According to Michael Gerber, author of E-Myth Mastery, there are seven
disciplines that a successful entrepreneur must develop to build a World
Class Company. Each discipline is like a puzzle piece that makes up the
enterprise. Each discipline is like a puzzle piece that makes up the
enterprise. It’s not a building block working in a linear fashion, but
rather part of a system of components that work together to complete
the whole that make up the company. The entrepreneur must have all
disciplines regardless of the size of the company in order to achieve
his or her desired objective, the vision of what he or she is trying to
create.
The seven disciplines are:
- The Enterprise Leader
- The Marketing Leader
- The Financial Leader
- The Management Leader
- The Client Fulfillment Leader
- The Lead Conversion Leader
- The Lead Generation Leader
There are five essential skills the Enterprise Leader must have
Concentration, Discrimination, Organization, Innovation and Communication. The skill of Concentration
is learning to feel comfortable with being a lone. We’ve heard the
phrase, “It’s lonely at the top.” It’s true. The entrepreneur is the
final decision-maker. Good or bad, your decisions are the ones that
will create the company of your dreams. As the enterprise leader, your
work is to lead, not do. According to Gerber in his book E-Myth
Mastery, you need to remind yourself every day, “I am a leader. My job
is to do the work of leadership.” This skill deals with how to focus your attention.
The second skill, Discrimination, deals with where
to focus your attention. You need to learn how to choose between
alternatives. The most important things for an enterprise leader to
consider are the vision, mission and values (the culture or
consciousness) of your enterprise. Focus on the end game of what you’re
trying to create. Every option or path you choose to pursue should be
held up against those elements. Ask the question, “will this path get
me to the vision I’m trying to create? Does it tie into the mission of
what we’re doing?”
The third skill, Organization, deals with the functional components of your enterprise. This is how
you organize your business, turn chaos into order, how you structure
your business so everything has a place and function and it works in an
orderly fashion.
Innovation,
the fourth skill, depends on Discrimination. Everything you do must be
held up against the standards of you vision, mission and values.

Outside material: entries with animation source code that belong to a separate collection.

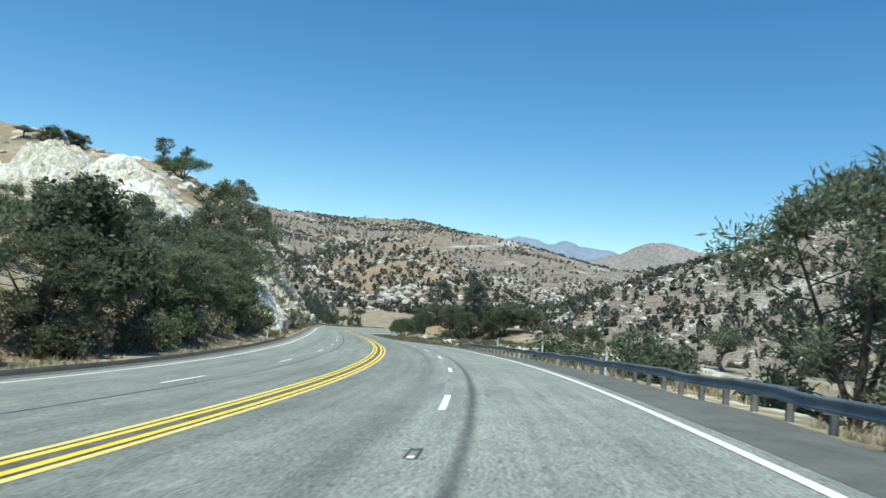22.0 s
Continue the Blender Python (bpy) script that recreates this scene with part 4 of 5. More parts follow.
scatter("oak", 16, 20, 120, 20, 60, 4, 8, 1.1)
scatter("oak", 6, 85, 150, 22, 36, 5, 8, 1.1)
scatter("bush", 14, 352, 392, -24, -17, 1.4, 2.4, 1.6)
scatter("bush", 16, 655, 694, -42, -18, 1.2, 2.6, 1.5)
scatter("bush", 16, 15, 70, 17, 28, 1.5, 3.4, 1.4)
scatter("pine", 4, 90, 180, 30, 50, 7, 11, 0.5)
scatter("bush", 26, 60, 150, 15, 28, 1.8, 3.6, 1.3)
scatter("bush", 26, 440, 505, -62, -24, 1.8, 3.6, 1.6)
scatter("oak", 26, 660, 1100, 42, 112, 4, 8, 1.2)
scatter("bush", 30, 385, 455, -40, -17, 2.0, 4.2, 1.5)
for row in [(389, -29, 7, 6, 1), (396, -25, 6.5, 6, 1), (402, -21, 6, 6, 1), (862, 42, 12, 10, 1), (872, 36, 13, 10, 1), (858, 52, 12, 10, 1), (340, 13.5, 3.8, 6, 1), (346, 14.5, 4.5, 6.5, 1), (353, 13.8, 5.5, 6.5, 1), (118, 17, 10, 9, 1), (125, 19, 11, 9, 1), (132, 18.5, 10, 8, 1), (110, 18, 9, 8, 1)]:
    plant("dark", *row)
scatter("oak", 14, 402, 450, -70, -22, 4, 7, 1.2)
scatter("oak", 8, 396, 412, -70, -50, 5, 6, 1.4)
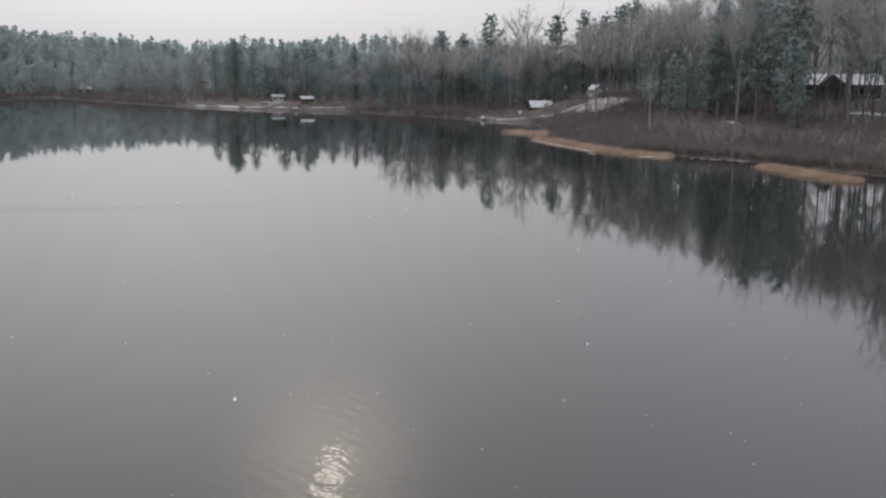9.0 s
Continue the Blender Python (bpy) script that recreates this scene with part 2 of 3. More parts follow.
M_GLASS = material("window_glass", (0.02, 0.022, 0.025), None, 1.0, 0.08, spec=0.6)
M_HULL = material("boat_hull", (0.3, 0.32, 0.33), (0.44, 0.46, 0.47), 1.0, 0.5)


# ---- mesh helpers ----
class Shape:
    """Vertices and faces gathered for one mesh."""

    def __init__(self):
        self.v, self.f = [], []

    def tube(self, pts, radii, sides, tip=False):
        n0 = len(self.v)
        pts = [Vector(p) for p in pts]
        for i, p in enumerate(pts):
            d = (pts[min(i + 1, len(pts) - 1)] - pts[max(i - 1, 0)]).normalized()
            a = d.orthogonal().normalized()
            c = d.cross(a)
            if tip and i == len(pts) - 1:
                self.v.append(tuple(p))
                break
            for k in range(sides):
                w = 2 * math.pi * k / sides
                self.v.append(tuple(p + radii[i] * (math.cos(w) * a + math.sin(w) * c)))
        rings = len(pts) - 1
        for i in range(rings):
            for k in range(sides):
                a, c = n0 + i * sides + k, n0 + i * sides + (k + 1) % sides
                if tip and i == rings - 1:
                    self.f.append((a, c, n0 + rings * sides))
                else:
                    self.f.append((a, c, c + sides, a + sides))

    def blade(self, p, d, side, length, width):
        n0 = len(self.v)
        p = Vector(p)
        self.v += [tuple(p - side * width / 2), tuple(p + side * width / 2), tuple(p + d * length)]
        self.f.append((n0, n0 + 1, n0 + 2))

    def box(self, x0, y0, z0, x1, y1, z1):
        n0 = len(self.v)
        self.v += [(x, y, z) for z in (z0, z1) for y in (y0, y1) for x in (x0, x1)]
        self.f += [tuple(n0 + i for i in q) for q in ((0, 2, 3, 1), (4, 5, 7, 6), (0, 1, 5, 4), (2, 6, 7, 3), (0, 4, 6, 2), (1, 3, 7, 5))]

    def prism(self, outline, y0, y1):
        """An outline of (x, z) drawn out along y."""
        n0, k = len(self.v), len(outline)
        self.v += [(x, y0, z) for x, z in outline] + [(x, y1, z) for x, z in outline]
        self.f.append(tuple(range(n0, n0 + k)))
        self.f.append(tuple(range(n0 + 2 * k - 1, n0 + k - 1, -1)))
        self.f += [(n0 + i, n0 + k + i, n0 + k + (i + 1) % k, n0 + (i + 1) % k) for i in range(k)]

    def mesh(self, name, mat, smooth=False):
        me = bpy.data.meshes.new(name)
        me.from_pydata(self.v, [], self.f)
        me.materials.append(mat)
        if smooth:
            me.polygons.foreach_set("use_smooth", [True] * len(me.polygons))
        me.update()
        return me


def part(name, shape, mat, parent, label="", smooth=False):
    ob = new(name, shape.mesh(name, mat, smooth))
    ob.parent = parent
    if label:
        ob["label"] = label
    return ob


def bevel(ob, width):
    md = ob.modifiers.new("bevel", "BEVEL")
    md.width, md.segments, md.limit_method = width, 1, "ANGLE"
    return ob


def thing(name, label, category, m=None, group=""):
    ob = new(name)
    ob.empty_display_size = 0.3
    if m is not None:
        ob.matrix_world = m
    return tagged(ob, label, category, group)


# ---- the lie of the land ----
TERRACE = (-45.0, 150.0, -14.5, 130.0)
LAKE = np.array([
    (95, -20), (70, 5), (50, 32), (38, 48), (29.5, 59.5), (21, 67.5), (7, 76), (-3, 83), (-11, 85.5), (-19, 87), (-30, 95), (-40, 98), (-47, 101.5),
    (-55, 102.5), (-65, 105.5), (-77, 114.5), (-86, 124), (-91, 130), (-97, 139), (-105, 146), (-113, 148), (-119, 148.5), (-131, 153.5), (-146, 156.5),
    (-169, 159), (-181, 152.5), (-196, 152), (-214, 151), (-236, 150.5), (-256, 154), (-297, 160), (-330, 168), (-345, 160), (-318, 146), (-298, 129),
    (-313, 117), (-338, 112), (-352, 88), (-362, 40), (-330, -40), (-250, -110), (-120, -130), (0, -70), (60, -50)], float)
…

Performance is judged by the standards of how well it contributes to
achieving the future objective of the enterprise. Innovation comes from
following a series of steps that include determining what you want to
improve, deciding how to improve it, quantifying the improvement or its
effect on the enterprise, testing it, and re-quantifying, and testing
it again and again, until you get positive results.
The fifth skill is Communication. This involves how you communicate to
your
people what you expect of them, how you listen to their understanding
of your expectations, and how you improve your communication to close
the gap between your expectations and their understanding of them.
Organize your communication so it’s clear, compelling and inspiring.
Present it in a variety of ways, in person, via e-mail, in newsletters,
on the website, in brochures and other marketing materials.